How to invest in energy and the unfolding energy crisis?
Responsable de la Stratégie Actions
Résumé: We are used to not think about the energy sector, but the galloping global energy crisis has illuminated our deficits in primary energy due to years of underinvestment in fossil fuels and renewable energy sources inability to scale fast enough with the green transformation and electrification of our economy. It seems more likely now that the non-renewable and the renewable energy sector will both provide attractive returns as we will need both to overcome our short-term energy crisis and long-term aspirations of a greener energy future.
The energy crisis keeps getting worse
Electricity prices in Europe are nine times higher than the historical average since 2007 as lack of investments and cutting the ties to Russia’s energy supplies are severely constraining available energy in society. Since before the pandemic we have written many equity notes on the green transformation which involves building out renewable energy sources and electrifying everything in the economy to reduce the carbon emissions involved with our current living standard. Switching a large part of the transportation sector to electricity or green fuels, switching the heating source from natural gas to renewable energy through electrification (air-to-water heat pumps) etc. is very difficult as our rising wealth (measured by GDP) is finely mapped to carbon emissions over the past 300 years. We described this in our note The inconvenient truth on energy and GDP. Decoupling our wealth generating function from that of carbon emissions is probably the greatest task humans has ever set out to do.
There is not ‘one solution’ that fixes our energy crisis
As BP’s 2022 Statistical Review of World Energy pictures primary energy demand in 2021 eclipsed 2019 suggesting the world’s demand for energy is now higher than before the pandemic and the usage of fossil fuels (82%) is only slightly down compared to five years ago (85%). We very much still live in a fossil fuel based economy. Things will change over time and the share of fossil fuels will likely decline, but the idea that the world can do the green transformation by electrifying everything based on renewable energy sources is naïve. Investors should also remember that the change in primary energy demand is mostly driven by the non-OECD countries. Renewable energy does not scale fast enough for a complete transition due to the speed on electrification and recently the CEOs of Orsted and Vestas complained about bureaucracy related to get new offshore wind power projects approved.
The recent Climate & Tax Bill is acknowledging that we will need oil and gas for longer than expected just three years ago and thus our current energy crisis will allow both renewable energy and fossil fuel energy to be good investments in parallel. Renewable energy is the third best theme basket this year while the commodities basket (which includes oil & gas and mining companies) is the best performer.

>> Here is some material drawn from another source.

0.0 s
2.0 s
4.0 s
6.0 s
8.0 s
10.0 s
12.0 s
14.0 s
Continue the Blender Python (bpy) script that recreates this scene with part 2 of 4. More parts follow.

Our view of the future of energy is that there is no ‘one solution’ to our energy problem. We must move to a mindset of energy diversification. We will need many different sources of energy and never rely too much on one source. Germany’s reliance on natural gas for its economic model has proved fragile. Even France’s concentrated bet on nuclear power has proved to be fragile due to corrosion and now too hot rivers. The world must invest in all types of energy and thus our view is that investors mut get broad exposure to energy going forward.

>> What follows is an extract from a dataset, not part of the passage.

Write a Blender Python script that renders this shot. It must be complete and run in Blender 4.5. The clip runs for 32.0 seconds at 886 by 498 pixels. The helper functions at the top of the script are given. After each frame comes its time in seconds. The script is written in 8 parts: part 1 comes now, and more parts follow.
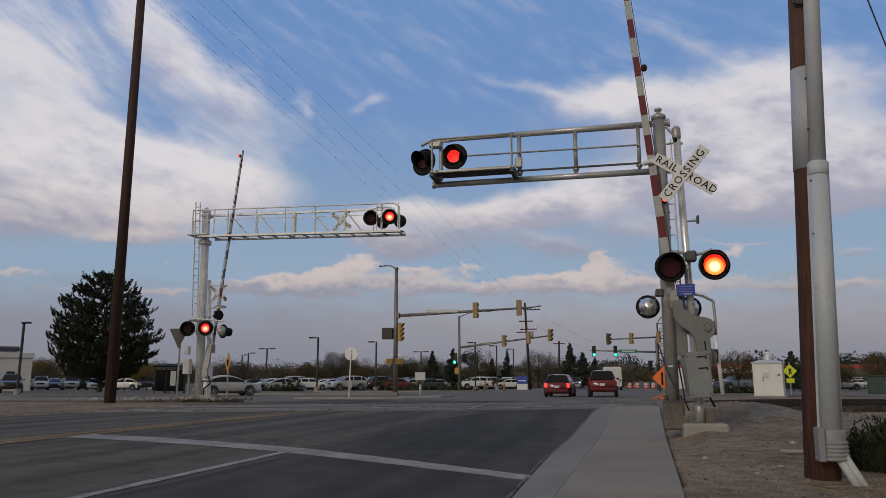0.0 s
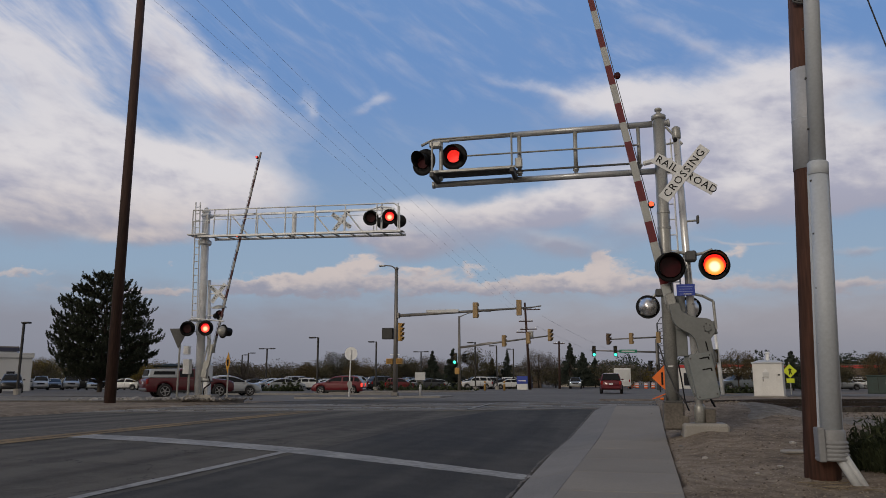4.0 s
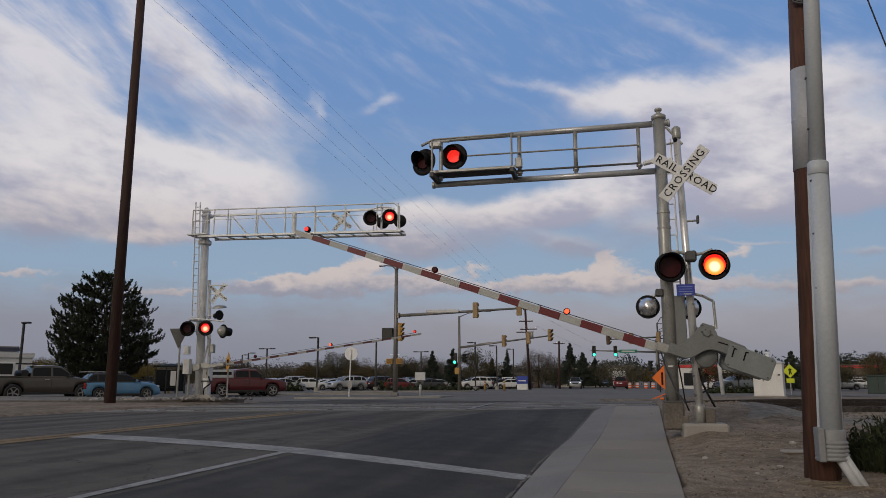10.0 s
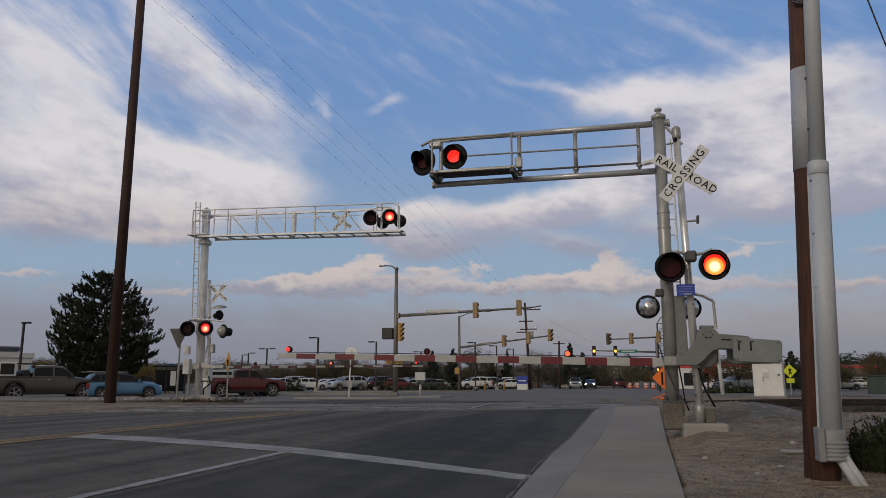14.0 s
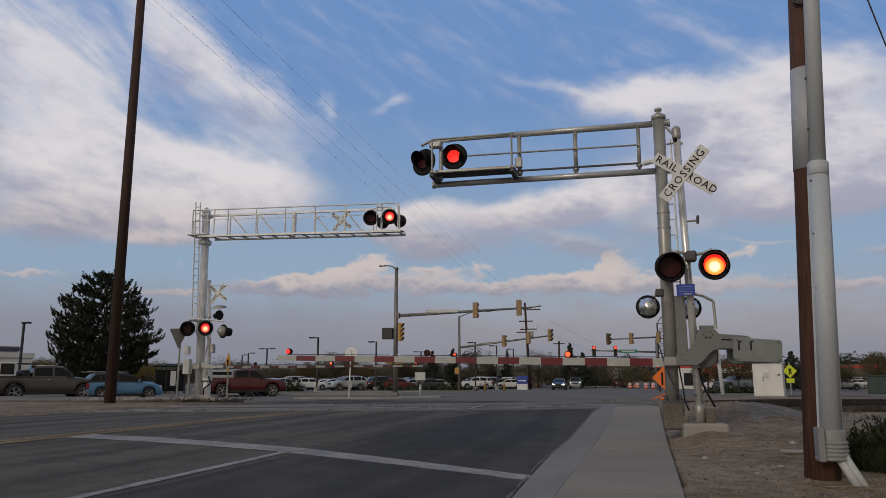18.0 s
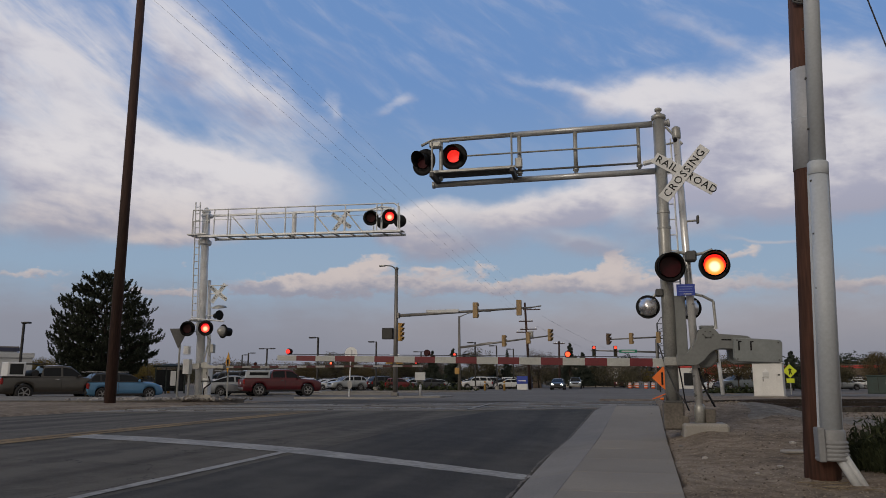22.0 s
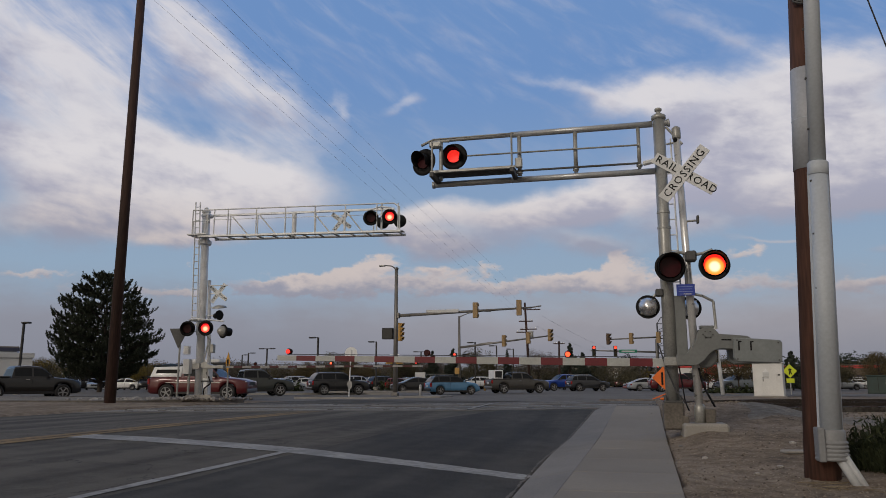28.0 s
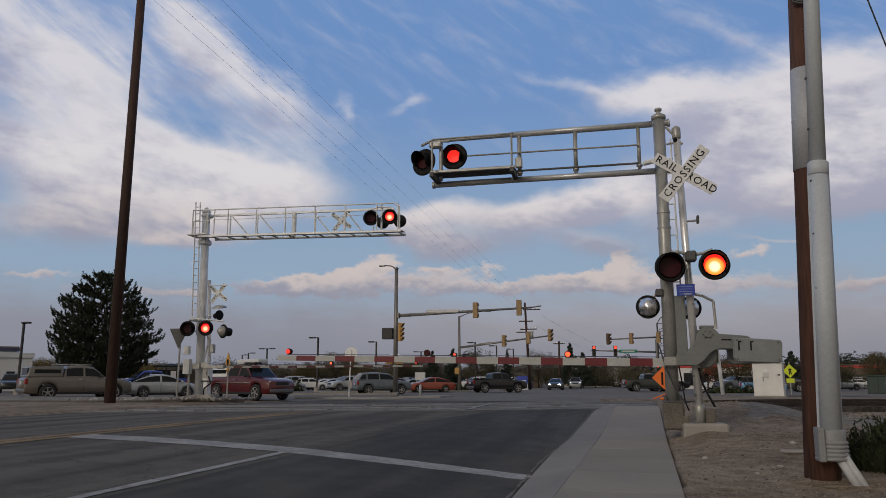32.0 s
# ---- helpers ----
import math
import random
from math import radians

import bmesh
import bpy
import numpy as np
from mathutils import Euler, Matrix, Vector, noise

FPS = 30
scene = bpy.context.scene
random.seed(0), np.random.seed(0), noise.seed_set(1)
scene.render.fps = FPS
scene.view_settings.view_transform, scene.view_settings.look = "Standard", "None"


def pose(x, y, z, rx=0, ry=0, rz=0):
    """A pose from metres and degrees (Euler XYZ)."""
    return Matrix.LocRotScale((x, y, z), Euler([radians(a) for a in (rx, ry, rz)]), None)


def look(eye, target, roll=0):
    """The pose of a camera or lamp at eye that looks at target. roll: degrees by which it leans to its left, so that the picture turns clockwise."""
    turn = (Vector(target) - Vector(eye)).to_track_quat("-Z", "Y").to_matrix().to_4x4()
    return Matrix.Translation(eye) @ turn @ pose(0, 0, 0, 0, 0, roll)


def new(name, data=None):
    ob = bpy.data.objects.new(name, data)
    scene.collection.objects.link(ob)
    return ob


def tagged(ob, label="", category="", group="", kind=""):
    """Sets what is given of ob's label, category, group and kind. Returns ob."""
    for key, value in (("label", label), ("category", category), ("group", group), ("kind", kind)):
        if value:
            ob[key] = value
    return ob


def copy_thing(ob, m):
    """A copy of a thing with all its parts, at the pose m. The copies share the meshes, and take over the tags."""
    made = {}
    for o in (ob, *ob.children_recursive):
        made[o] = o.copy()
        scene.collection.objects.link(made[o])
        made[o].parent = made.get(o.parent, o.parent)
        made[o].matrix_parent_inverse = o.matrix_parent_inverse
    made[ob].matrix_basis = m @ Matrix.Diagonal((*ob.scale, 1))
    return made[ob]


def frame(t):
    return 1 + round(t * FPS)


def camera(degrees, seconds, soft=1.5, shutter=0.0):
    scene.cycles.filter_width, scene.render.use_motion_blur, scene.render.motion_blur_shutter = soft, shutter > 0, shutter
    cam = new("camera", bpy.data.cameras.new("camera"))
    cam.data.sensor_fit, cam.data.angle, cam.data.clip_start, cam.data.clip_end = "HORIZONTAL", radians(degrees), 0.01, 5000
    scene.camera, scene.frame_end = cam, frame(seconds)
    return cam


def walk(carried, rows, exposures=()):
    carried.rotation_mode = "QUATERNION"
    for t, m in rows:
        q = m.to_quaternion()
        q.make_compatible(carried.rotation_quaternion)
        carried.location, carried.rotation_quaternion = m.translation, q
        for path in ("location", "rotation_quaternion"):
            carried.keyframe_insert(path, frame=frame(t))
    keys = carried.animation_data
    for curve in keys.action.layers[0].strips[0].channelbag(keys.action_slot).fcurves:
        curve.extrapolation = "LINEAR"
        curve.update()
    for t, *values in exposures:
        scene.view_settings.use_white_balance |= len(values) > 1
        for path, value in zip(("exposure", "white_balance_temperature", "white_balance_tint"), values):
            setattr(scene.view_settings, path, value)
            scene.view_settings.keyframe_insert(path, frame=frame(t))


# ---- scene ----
# ================= camera =================
cam = camera(62.19, 32.0, soft=0.62)
EYE = pose(0, 0, 1.35, 100.289, 0, 13.04)
walk(cam, [(0.0, EYE), (32.0, EYE)], exposures=[(0.0, 0.0), (32.0, 0.0)])

# ================= world and sun =================
SUN_ELEV, SUN_AZ = 24.0, 205.0
world = bpy.data.worlds.new("sky")
scene.world = world
world.use_nodes = True
wn, wl = world.node_tree.nodes, world.node_tree.links
wn.clear()
w_out = wn.new("ShaderNodeOutputWorld")
w_bg = wn.new("ShaderNodeBackground")
w_sky = wn.new("ShaderNodeTexSky")
w_sky.sky_type = "NISHITA"
w_sky.sun_disc = False
w_sky.sun_elevation = radians(SUN_ELEV)
w_sky.sun_rotation = radians(SUN_AZ)
w_sky.dust_density = 3.0
w_mix = wn.new("ShaderNodeMixRGB")
w_mix.inputs[0].default_value = 0.8
w_mix.inputs[2].default_value = (6.2, 5.6, 5.0, 1)
wl.new(w_sky.outputs[0], w_mix.inputs[1])
wl.new(w_mix.outputs[0], w_bg.inputs[0])
w_bg.inputs[1].default_value = 0.058
wl.new(w_bg.outputs[0], w_out.inputs[0])

sun_data = bpy.data.lights.new("sun", "SUN")
sun_data.energy, sun_data.angle, sun_data.color = 0.85, radians(14), (1.0, 0.90, 0.78)
sun = new("sun", sun_data)
az, el = radians(SUN_AZ), radians(SUN_ELEV)
sun_dir = Vector((math.sin(az) * math.cos(el), math.cos(az) * math.cos(el), math.sin(el)))
sun.matrix_world = look(sun_dir * 300, (0, 0, 0))


# ================= materials =================
def nodes_of(name):
    m = bpy.data.materials.new(name)
    m.use_nodes = True
    n, l = m.node_tree.nodes, m.node_tree.links
    return m, n, l, n["Principled BSDF"]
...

The non-renewable energy sector at a glance
In this equity note we will focus on the non-renewable energy because this is the part of the energy sector which has changed the most relative to market pricing and expectations and where there is more room for valuations changing. Despite high oil and gas prices the energy sector is still relatively cheap as we described already back in May in our note Global energy stocks are the cheapest in 27 years where we measured valuation on the free cash flow yield. The high oil and gas prices have also led to record profits for refiners and recently the highest quarterly profit ever recorded in the global energy sector which we described in our note Earnings hit new all-time high as inflation lifts all boats.
The global energy sector (defined by GICS and being the non-renewable energy sector) is still cheap relative to the global equity market with the 12-month EV/EBITDA being two standard deviations below the average valuation spread since 2005. In terms of total return the global energy sector has delivered a higher return than the global equity market since 1995 (see chart). It is also worth noting that measured on the 12-month forward EV/EBITDA the renewable energy sector has twice the valuation level compared to the non-renewable energy sector reflecting the different in expectations for the future priced in the market.
As we described in our Q1 Outlook the current dividend yield and expected dividend growth suggest that the global energy sector has an expected long-term return of 10% annualised subject of course to a large degree of uncertainty related to equity valuation compression in the industry or lower dividend growth in the future than expected today.
The easiest way to invest in the energy sector is through ETFs tracking the sector and most investors should do that. A different approach is investing in specific parts of the non-renewable energy sector. The tables below show the top five company on market value in each of the GICS industries in the GICS energy sector. As the five-year total returns in USD column show, the industries related only to drilling and providing equipment for drilling activities have done the worst because the decline in capital expenditures since 2015 has dried up activity for this industry. The integrated oil and gas majors have done better due to refining and trading businesses. Over the past five years, the best performing industries in the energy sector have been refining and marketing due to the crack spreads (the difference between crude oil and refined products) have expanded during the pandemic. The global coal industry has also done very well which in terms of climate change and reducing carbon emissions is a sad observation but we should be aware of that the primary fuel source for power generation globally is still coal.